start SOURCE DATA

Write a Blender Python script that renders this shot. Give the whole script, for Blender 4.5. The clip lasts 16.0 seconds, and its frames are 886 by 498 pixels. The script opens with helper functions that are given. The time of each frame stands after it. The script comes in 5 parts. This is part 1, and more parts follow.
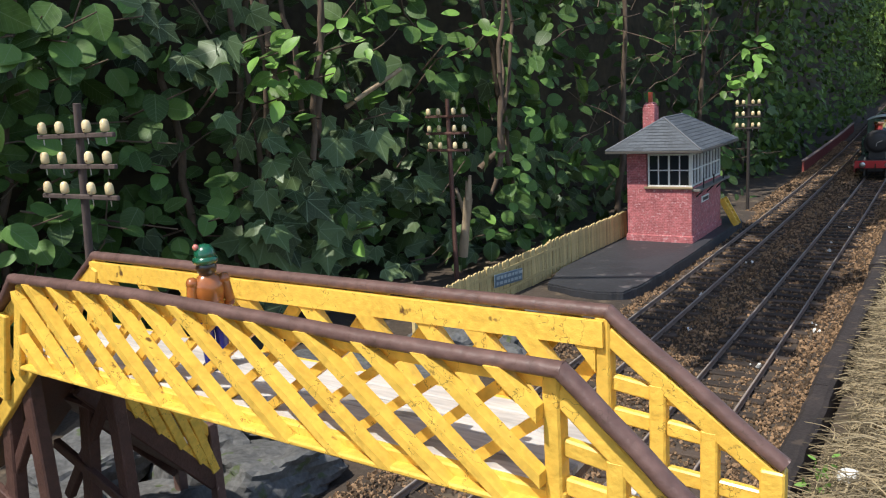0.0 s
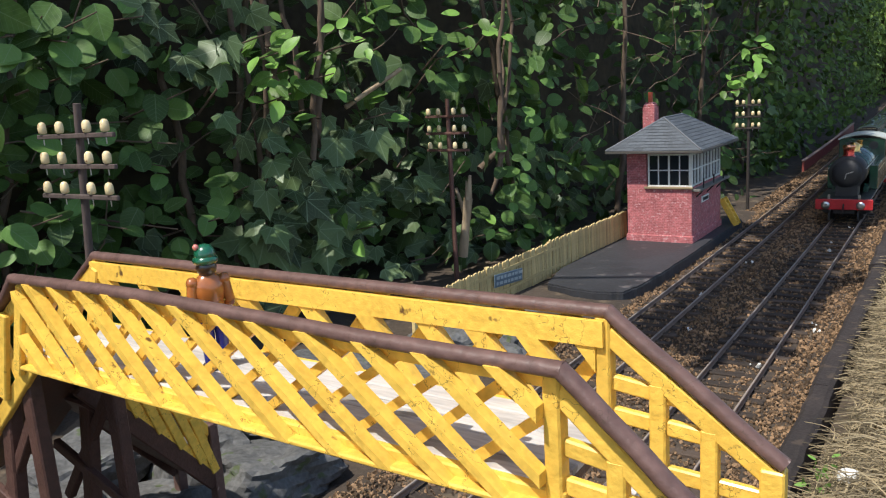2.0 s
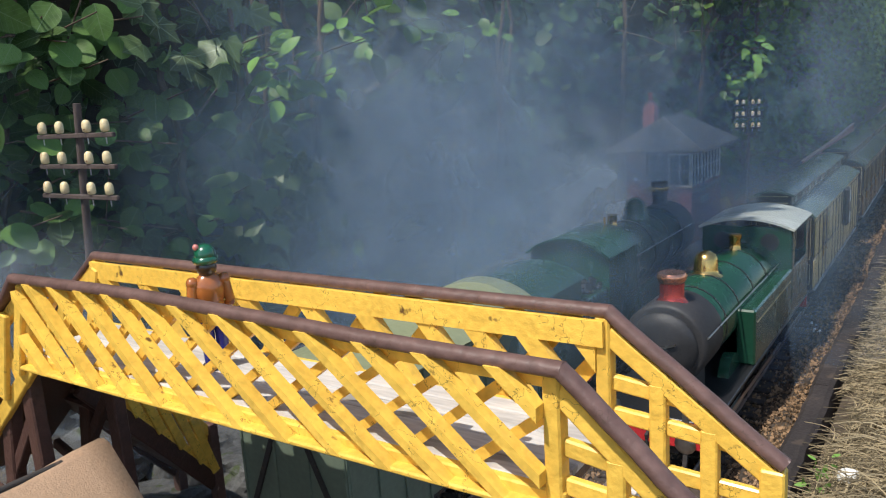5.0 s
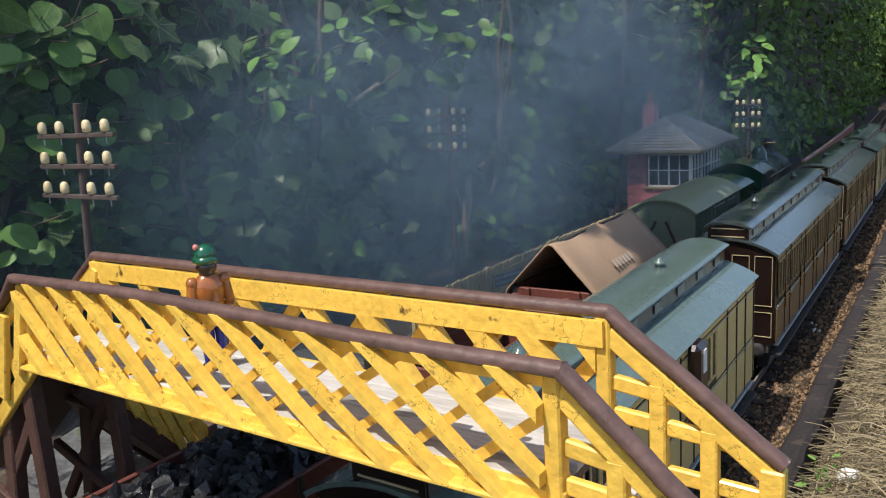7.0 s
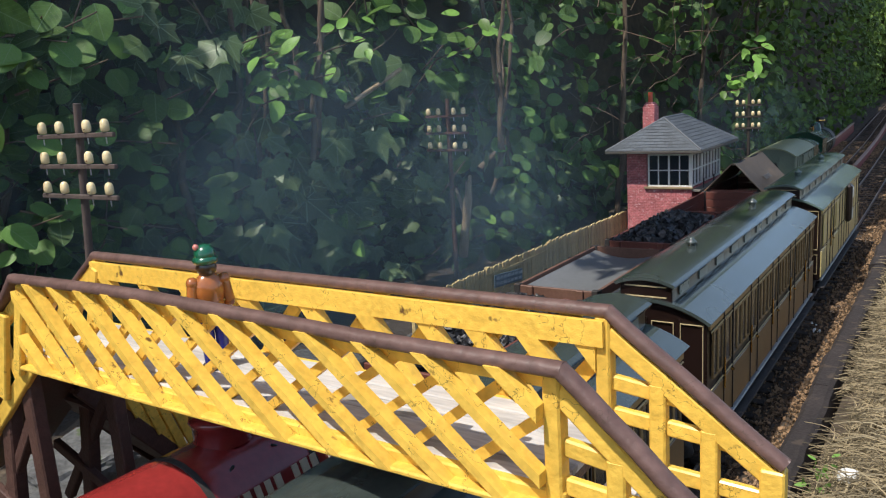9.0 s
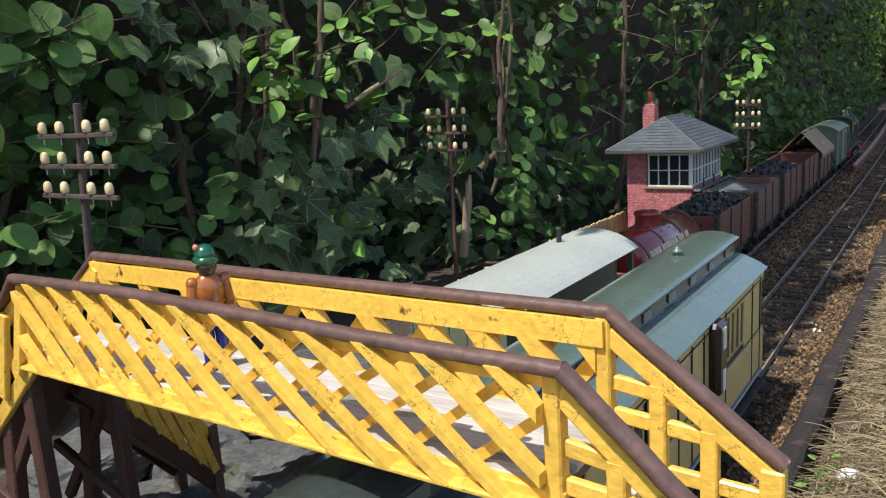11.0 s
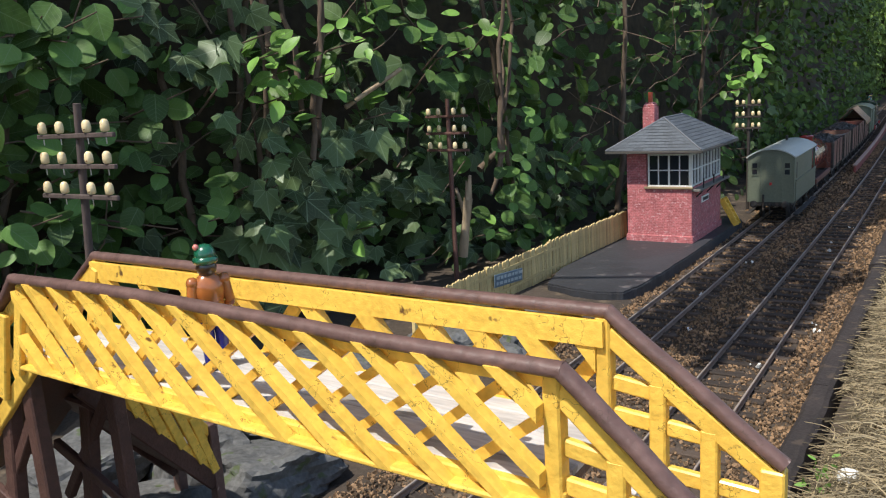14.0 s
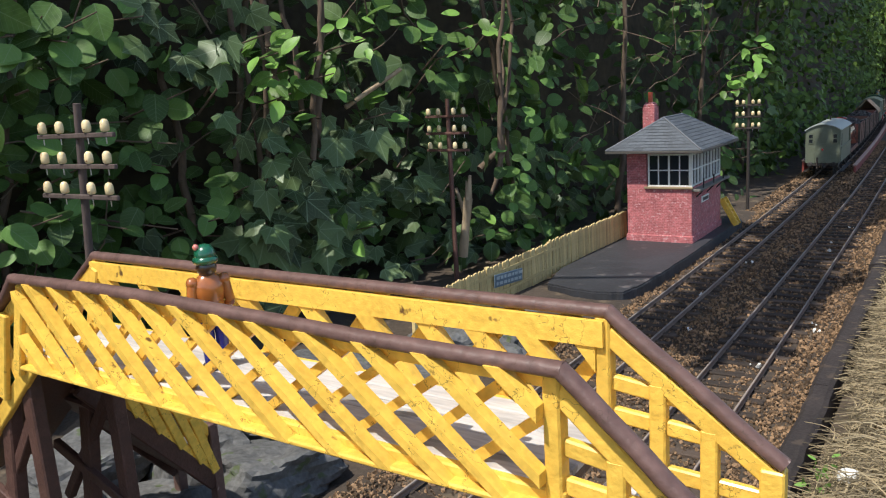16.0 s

end SOURCE DATA

* **PROBLEM TO WORK ON**
Extract all the data above exactly, excluding every picture.

* **SOLUTION**
Write a Blender Python script that renders this shot. Give the whole script, for Blender 4.5. The clip lasts 16.0 seconds, and its frames are 886 by 498 pixels. The script opens with helper functions that are given. The time of each frame stands after it. The script comes in 5 parts. This is part 1, and more parts follow.
0.0 s
2.0 s
5.0 s
7.0 s
9.0 s
11.0 s
14.0 s
16.0 s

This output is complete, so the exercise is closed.